Parking at UIS

Parking at UIS

Photograph courtesy of UIS Parking Operations

Parking is about to get a lot more expensive at UIS. In 2019 a student could have access to the majority of campus parking for $88 a year. The same access will now cost the same student $343. 

In previous years, parking at the university was quite simple. Pay for a hang tag every semester, and the student can park in the residential parking lot assigned to their living space. Many parking lots were free to use for non-overnight parking and some spots were metered. In an effort to raise revenue, a new tiered system will be implemented, getting rid of free parking entirely and making the majority of campus cost students hundreds of potential dollars a year for parking. 
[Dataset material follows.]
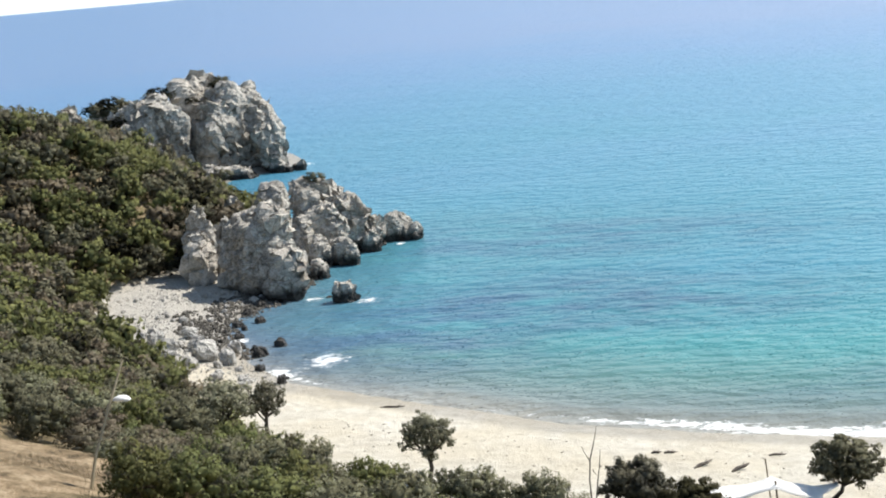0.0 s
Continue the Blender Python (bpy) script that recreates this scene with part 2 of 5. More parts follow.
def sea_mat():
    m, t, b = mat("sea_water", 0.1, spec=0.5)
    b.inputs["IOR"].default_value = 1.33
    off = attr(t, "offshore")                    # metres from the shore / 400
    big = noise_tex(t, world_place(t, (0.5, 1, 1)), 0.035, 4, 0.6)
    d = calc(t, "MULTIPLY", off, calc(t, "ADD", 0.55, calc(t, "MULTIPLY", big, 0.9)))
    # outer stops are paler: missing sky reflection is put into the water colour
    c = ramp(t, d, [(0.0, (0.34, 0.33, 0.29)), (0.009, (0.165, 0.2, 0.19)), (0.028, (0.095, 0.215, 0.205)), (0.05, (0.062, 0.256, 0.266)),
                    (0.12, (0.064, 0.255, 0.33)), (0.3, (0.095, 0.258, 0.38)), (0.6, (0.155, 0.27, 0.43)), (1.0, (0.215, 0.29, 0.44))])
    # sea grass and stones on the bed
    weed = calc(t, "MULTIPLY", attr(t, "weed"), steps(t, noise_tex(t, world_place(t, (0.35, 1, 1)), 0.22, 5, 0.7), [(0.36, 0.0), (0.6, 1.0)]))
    c = mix(t, weed, c, (0.05, 0.1, 0.16))
    # deeper blue by bearing from the viewpoint, strongest to the left
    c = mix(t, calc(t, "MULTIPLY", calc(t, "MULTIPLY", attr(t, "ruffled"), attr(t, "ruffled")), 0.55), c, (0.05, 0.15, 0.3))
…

There are four different tiers. These are residential, economy, standard and Personal Exclusive Reserved “Kar” Space (“PERKS”), the new reserved parking program. 

The residential tier costs $88 a year, and allow the student to park in the lot closest to their residence, which are generally further away than the PERKS spots. This cost is the same as it has been in previous years. 
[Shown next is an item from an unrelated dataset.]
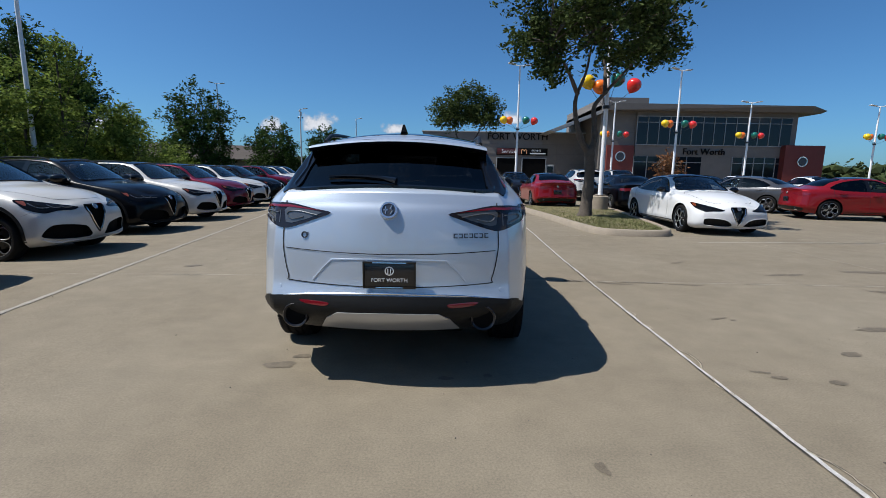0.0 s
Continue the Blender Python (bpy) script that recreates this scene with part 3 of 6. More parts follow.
    part("tailgate_joint", merge(sh.strip(gate, "y", -1, 0.006, 0.003), sh.strip([(-0.64 + 1.28 * i / 20, 0.838 - 0.018 * (1 - (i / 10 - 1) ** 2)) for i in range(21)], "y", -1, 0.005, 0.003)), GAP, car, smooth=0)
    # number-plate recess as a scooped lower tailgate panel
    rec = rounded([(-0.46, 0.655), (-0.36, 0.765), (-0.27, 0.785), (0.27, 0.785), (0.36, 0.765), (0.46, 0.655)], 3, False)
    part("plate_recess_edge", sh.bead(rec, "y", -1, 0.007, -0.002), body_paint, car)
    # glass
    for sg in (1, -1):
        front = rounded([(-0.285, 1.14), (-0.285, 1.545), (-0.05, 1.528), (0.2, 1.475), (0.4, 1.375), (0.56, 1.265), (0.68, 1.15), (0.6, 1.122), (0.3, 1.118), (0.0, 1.125)], 3)
        back = rounded([(-0.385, 1.145), (-0.385, 1.55), (-0.65, 1.548), (-0.95, 1.523), (-1.09, 1.495), (-1.15, 1.35), (-1.11, 1.195), (-0.8, 1.162)], 3)
        quarter = rounded([(-1.115, 1.485), (-1.20, 1.46), (-1.29, 1.41), (-1.335, 1.33), (-1.27, 1.255), (-1.14, 1.205), (-1.175, 1.35)], 3)
        sh.skin("front_window", front, "x", sg, GLASS, car, -0.004, 0, 0.08, "lightly tinted front side window")
        sh.skin("rear_window", back, "x", sg, PRIV, car, -0.004, 0, 0.08, "dark privacy-glass rear side window")
        sh.skin("quarter_window", quarter, "x", sg, PRIV, car, -0.004, 0, 0.08)
        part("window_trim", sh.bead(side_win, "x", sg, 0.008, 0.001, True), GLOSS, car)
        part("pillar_cover", sh.strip([(-0.335, 1.13 + 0.0435 * i) for i in range(11)], "x", sg, 0.12, 0.0), GLOSS, car)
        part("pillar_cover", sh.strip(rounded([(-1.13, 1.19), (-1.165, 1.35), (-1.1, 1.5)], 5, False), "x", sg, 0.03, -0.001), GLOSS, car)
        part("belt_trim", sh.bead(rounded([(0.7, 1.125), (0.3, 1.105), (-0.3, 1.13), (-0.8, 1.15), (-1.12, 1.18), (-1.27, 1.235)], 5, False), "x", sg, 0.007, 0.002), GLOSS, car)
    sh.skin("windscreen", screen, "z", 1, WSGL, car, -0.004, 0, 0.08, "curved windscreen reflecting the sky")
    sh.skin("tailgate_window", rearw, "z", 1, PRIV, car, -0.004, 0, 0.08, "dark tailgate window")
    part("screen_trim", sh.bead(screen, "z", 1, 0.014, 0.0, True), GLOSS, car)
    part("tailgate_window_trim", sh.bead(rearw, "z", 1, 0.016, 0.0, True), GLOSS, car)
    # dark glass roof, rails and aerial
    rf = rounded([(-0.55, 0.16), (-0.575, -0.3), (-0.57, -1.0), (-0.545, -1.5), (0, -1.52), (0.545, -1.5), (0.57, -1.0), (0.575, -0.3), (0.55, 0.16), (0, 0.215)], 4)
    if roof is not None:
        sh.skin("roof_panel", rf, "z", 1, roof, car, 0.003, 0.006, 0.08, "gloss black panoramic roof")
    for sg in (1, -1):
        ln = []
        for i in range(21):
            y = 0.12 - 1.62 * i / 20
            x, yy, z = sh.side(y, 6)
            h = 0.036 * min(1, i / 2, (20 - i) / 2) + 0.004
            ln.append((sg * (x - 0.005), yy, z + h))
        part("roof_rail", tube(ln, 0.015, 8), plain("satin_black", (0.006, 0.006, 0.006), 0.4, spec=0.3), car, "gloss black roof rail")
    fin = bmesh.new()
    ring = [fin.verts.new(p) for p in ((0.03, -1.25, 1.575), (0.035, -1.42, 1.56), (-0.035, -1.42, 1.56), (-0.03, -1.25, 1.575))]
    tip = [fin.verts.new(p) for p in ((0.006, -1.41, 1.665), (0.006, -1.44, 1.66), (-0.006, -1.44, 1.66), (-0.006, -1.41, 1.665))]
    fin.faces.new(tip)
    for i in range(4):
        fin.faces.new((ring[i], ring[(i + 1) % 4], tip[(i + 1) % 4], tip[i]))
    part("aerial_fin", fin, GLOSS, car)
    # roof spoiler over the rear window
    sp = bmesh.new()
    rows = []
    for i in range(25):
        c = -1 + i / 12
        x = 0.605 * c
        lip = -1.855 - 0.075 * (1 - c * c)
        zt = 1.470 + 0.048 * (1 - c * c)
        top0 = sh.drop(x * 0.98, -1.56, "z", 1)[0]
        rows.append([sp.verts.new(p) for p in ((top0.x, top0.y, top0.z + 0.002), (x, -1.655, zt + 0.022), (x, lip + 0.02, zt - 0.002), (x, lip, zt - 0.016), (x, lip + 0.02, zt - 0.03), (x * 0.99, -1.70, zt - 0.06))])
    for a, b in zip(rows, rows[1:]):
        for k in range(5):
            f = sp.faces.new((a[k], a[k + 1], b[k + 1], b[k]))
            f.material_index = 1 if k >= 3 else 0
    for r in (rows[0], rows[-1]):
        sp.faces.new(r)
    bmesh.ops.recalc_face_normals(sp, faces=sp.faces)
    part("roof_spoiler", sp, [body_paint, GLOSS], car, "body-coloured roof spoiler with black underside")
    for sg in (1, -1):
        cheek = [(sg * a, b) for a, b in rounded([(0.695, -2.10), (0.722, -1.95), (0.724, -1.82), (0.71, -1.70), (0.65, -1.60), (0.56, -1.64), (0.525, -1.73), (0.575, -1.92), (0.60, -2.10)], 3)]
        sh.skin("rear_pillar_blade", cheek if sg > 0 else cheek[::-1], "z", 1, GLOSS, car, 0.0065, 0.010, 0.025 if plate else 0.06, "gloss black blade beside the tailgate window")
    arm = [sh.drop(a, b, "z", 1) for a, b in ((0.03, -2.195), (-0.06, -2.165), (-0.18, -2.14), (-0.30, -2.115), (-0.40, -2.10))]
    part("rear_wiper", merge(tube([a + n * 0.028 for a, n in arm], [0.02, 0.015, 0.012, 0.009, 0.006], 8), tube([a + n * 0.012 for a, n in arm[1:]], 0.006, 6)), GLOSS, car)
    for x0 in (0.1, -0.42):
        part("front_wiper", tube([(x0 + 0.02, 0.98, 1.135), (x0 + 0.2, 0.93, 1.165), (x0 + 0.42, 0.915, 1.165)], [0.012, 0.008, 0.006], 6), GLOSS, car)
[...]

The second tier is “economy,” although paying for this will ironically double the cost that students have been paying in previous years. This tier allows students to park in about half of the lots on campus, although they are consistently the lots furthest away from campus buildings. Students who currently wish to use these economy lots must pay for a second hangtag on top of their residential one. A student who lives on campus and wishes to park in these lots (which used to incur no extra charge) will now be paying $176 instead of $88. 

The third tier is “standard,” although it costs almost three times as much as what students are used to paying. This tier allows students to park in all the parking lots with the exception of the PERKS spots. It costs $255, and this must be added to the $88 for residential parking for students who wish to live on campus and use these lots, bringing their total to $343 for what used to cost $88. 

The final tier is PERKS. PERKS is a program where recipients get a reserved spot for their vehicle for about a dollar a day ($360 a year). This final tier comes with access to the same lots as the standard tier, but also comes with one reserved spot. Residents who have PERKS may still also have to pay the residential fee, depending on whether or not their spot is near their living arrangements. 

Visitors are told to either park at metered spots on the sides of roads or lots with meters or kiosks.  

When parking that used to cost $88 now costs $343 a year – a change of almost 400 percent) people will be upset. A parking tag now costs as much as fourteen parking tickets and some students have expressed concern that they would probably pay less in tickets than they would in parking fees. Parking is an important privilege, but one that needs to be done at a price that does not drive students away from campus housing. Residence on campus is already more expensive than the surrounding area and this new system makes it even more desirable for students to take their money somewhere else and leave the campus entirely.